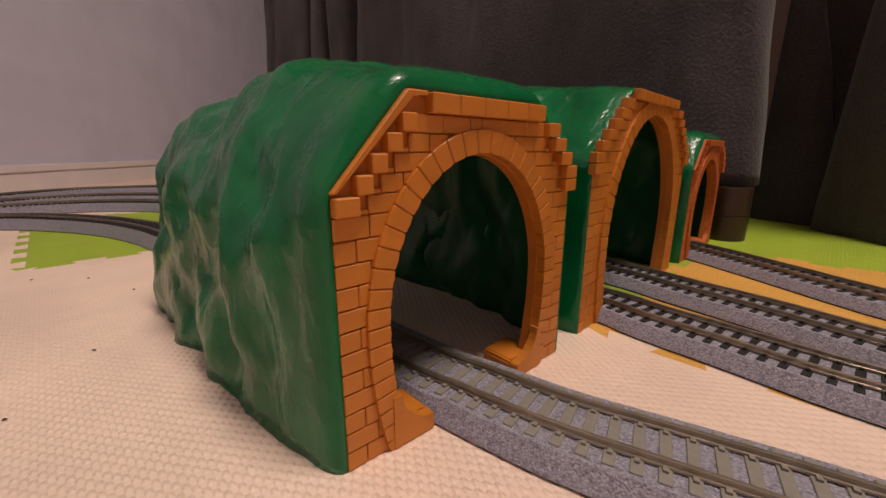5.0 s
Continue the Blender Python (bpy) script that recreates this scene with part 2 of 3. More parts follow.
def room():
    tagged(part("floor", block(-2.6, 2.8, -2.2, 4.2, -0.06, -0.0102), FLOOR), "brown wooden floor under the foam play mats", "floor", kind="structure")
    base = pose(W0.x, W0.y, 0, 0, 0, WANG)
    tagged(part("wall_west", block(-3.4, 3.2, 0.0, 0.08, -0.06, 2.32), WALL, m=base), "pale grey textured wallpaper wall", "wall", kind="structure")
    bb = bmesh.new()
    box(bb, -3.4, 3.2, -0.008, -0.0005, -0.0095, 0.040, 0.0006)
    box(bb, -3.4, 3.2, -0.0055, -0.0005, 0.0405, 0.043)
    box(bb, -3.4, 3.2, -0.0105, -0.0005, 0.0435, 0.060, 0.0015)
    tagged(part("baseboard", bb, WHITE, m=base), "white baseboard with a groove along the wall", "baseboard", kind="structure")
    tagged(part("wall_north", block(-2.6, 2.8, 3.6, 3.68, -0.06, 2.32), WALL), "pale grey wallpaper wall", "wall", kind="structure")
    tagged(part("wall_east", block(2.6, 2.68, -2.0, 3.6, -0.06, 2.32), WALL), "pale grey wallpaper wall", "wall", kind="structure")
    tagged(part("wall_south", block(-2.6, 2.8, -2.08, -2.0, -0.06, 2.32), WALL), "pale grey wallpaper wall", "wall", kind="structure")
    tagged(part("ceiling", block(-2.6, 2.8, -2.2, 4.2, 2.34, 2.42), CEIL), "plain white ceiling", "ceiling", kind="structure")
    light = tagged(new("ceiling_lamp"), "round white ceiling lamp, lit", "lamp")
    light.location = (LAMP_AT[0], LAMP_AT[1], 2.33)
    part("cover", cyl(bmesh.new(), 0.25, 0.03, pose(0, 0, -0.02), 48, 0.22), LAMP_COVER, light)
    part("rim", cyl(bmesh.new(), 0.27, 0.012, pose(0, 0, 0.002), 48), WHITE, light)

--

* [Given exercise]
Do not copy the pictures, but repeat every line exactly.

* [Problem solution]
5.0 s
Continue the Blender Python (bpy) script that recreates this scene with part 2 of 3. More parts follow.
def room():
    tagged(part("floor", block(-2.6, 2.8, -2.2, 4.2, -0.06, -0.0102), FLOOR), "brown wooden floor under the foam play mats", "floor", kind="structure")
    base = pose(W0.x, W0.y, 0, 0, 0, WANG)
    tagged(part("wall_west", block(-3.4, 3.2, 0.0, 0.08, -0.06, 2.32), WALL, m=base), "pale grey textured wallpaper wall", "wall", kind="structure")
    bb = bmesh.new()
    box(bb, -3.4, 3.2, -0.008, -0.0005, -0.0095, 0.040, 0.0006)
    box(bb, -3.4, 3.2, -0.0055, -0.0005, 0.0405, 0.043)
    box(bb, -3.4, 3.2, -0.0105, -0.0005, 0.0435, 0.060, 0.0015)
    tagged(part("baseboard", bb, WHITE, m=base), "white baseboard with a groove along the wall", "baseboard", kind="structure")
    tagged(part("wall_north", block(-2.6, 2.8, 3.6, 3.68, -0.06, 2.32), WALL), "pale grey wallpaper wall", "wall", kind="structure")
    tagged(part("wall_east", block(2.6, 2.68, -2.0, 3.6, -0.06, 2.32), WALL), "pale grey wallpaper wall", "wall", kind="structure")
    tagged(part("wall_south", block(-2.6, 2.8, -2.08, -2.0, -0.06, 2.32), WALL), "pale grey wallpaper wall", "wall", kind="structure")
    tagged(part("ceiling", block(-2.6, 2.8, -2.2, 4.2, 2.34, 2.42), CEIL), "plain white ceiling", "ceiling", kind="structure")
    light = tagged(new("ceiling_lamp"), "round white ceiling lamp, lit", "lamp")
    light.location = (LAMP_AT[0], LAMP_AT[1], 2.33)
    part("cover", cyl(bmesh.new(), 0.25, 0.03, pose(0, 0, -0.02), 48, 0.22), LAMP_COVER, light)
    part("rim", cyl(bmesh.new(), 0.27, 0.012, pose(0, 0, 0.002), 48), WHITE, light)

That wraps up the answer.